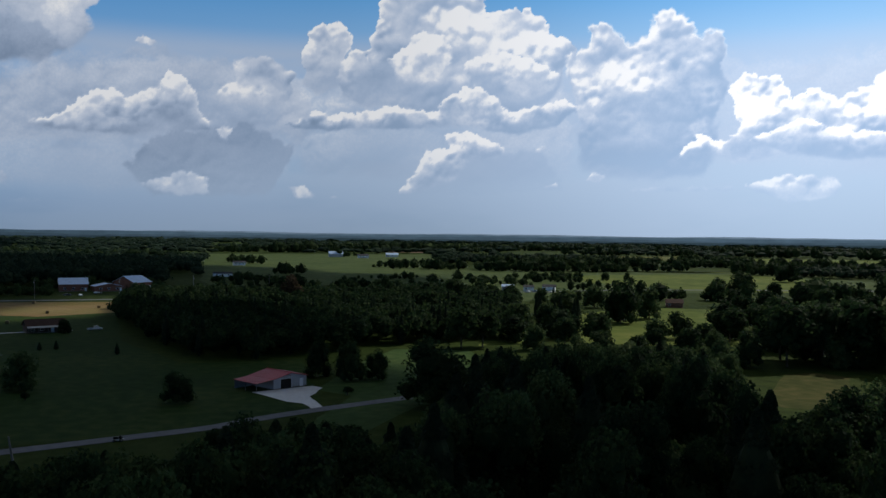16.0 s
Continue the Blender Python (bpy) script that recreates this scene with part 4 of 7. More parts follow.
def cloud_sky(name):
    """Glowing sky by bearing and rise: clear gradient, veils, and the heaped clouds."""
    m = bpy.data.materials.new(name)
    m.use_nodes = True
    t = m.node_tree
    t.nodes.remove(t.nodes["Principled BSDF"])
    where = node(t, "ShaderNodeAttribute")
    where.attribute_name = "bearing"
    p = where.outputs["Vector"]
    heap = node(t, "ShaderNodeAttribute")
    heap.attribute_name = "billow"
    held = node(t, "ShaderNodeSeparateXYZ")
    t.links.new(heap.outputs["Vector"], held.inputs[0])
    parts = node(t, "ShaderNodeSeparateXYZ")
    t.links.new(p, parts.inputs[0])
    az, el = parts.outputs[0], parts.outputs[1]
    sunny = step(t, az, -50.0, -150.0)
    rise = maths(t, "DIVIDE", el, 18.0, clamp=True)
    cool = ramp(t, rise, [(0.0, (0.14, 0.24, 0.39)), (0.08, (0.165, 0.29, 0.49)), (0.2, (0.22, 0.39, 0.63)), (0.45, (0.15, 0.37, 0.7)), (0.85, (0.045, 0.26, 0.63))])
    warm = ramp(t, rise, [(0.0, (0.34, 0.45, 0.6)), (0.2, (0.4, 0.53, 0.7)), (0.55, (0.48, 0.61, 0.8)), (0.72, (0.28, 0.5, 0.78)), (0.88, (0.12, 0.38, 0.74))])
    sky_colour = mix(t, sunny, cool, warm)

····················

— Exercise instructions —
Give the data above again in full and unchanged, skipping the pictures.

— Result of the exercise —
16.0 s
Continue the Blender Python (bpy) script that recreates this scene with part 4 of 7. More parts follow.
def cloud_sky(name):
    """Glowing sky by bearing and rise: clear gradient, veils, and the heaped clouds."""
    m = bpy.data.materials.new(name)
    m.use_nodes = True
    t = m.node_tree
    t.nodes.remove(t.nodes["Principled BSDF"])
    where = node(t, "ShaderNodeAttribute")
    where.attribute_name = "bearing"
    p = where.outputs["Vector"]
    heap = node(t, "ShaderNodeAttribute")
    heap.attribute_name = "billow"
    held = node(t, "ShaderNodeSeparateXYZ")
    t.links.new(heap.outputs["Vector"], held.inputs[0])
    parts = node(t, "ShaderNodeSeparateXYZ")
    t.links.new(p, parts.inputs[0])
    az, el = parts.outputs[0], parts.outputs[1]
    sunny = step(t, az, -50.0, -150.0)
    rise = maths(t, "DIVIDE", el, 18.0, clamp=True)
    cool = ramp(t, rise, [(0.0, (0.14, 0.24, 0.39)), (0.08, (0.165, 0.29, 0.49)), (0.2, (0.22, 0.39, 0.63)), (0.45, (0.15, 0.37, 0.7)), (0.85, (0.045, 0.26, 0.63))])
    warm = ramp(t, rise, [(0.0, (0.34, 0.45, 0.6)), (0.2, (0.4, 0.53, 0.7)), (0.55, (0.48, 0.61, 0.8)), (0.72, (0.28, 0.5, 0.78)), (0.88, (0.12, 0.38, 0.74))])
    sky_colour = mix(t, sunny, cool, warm)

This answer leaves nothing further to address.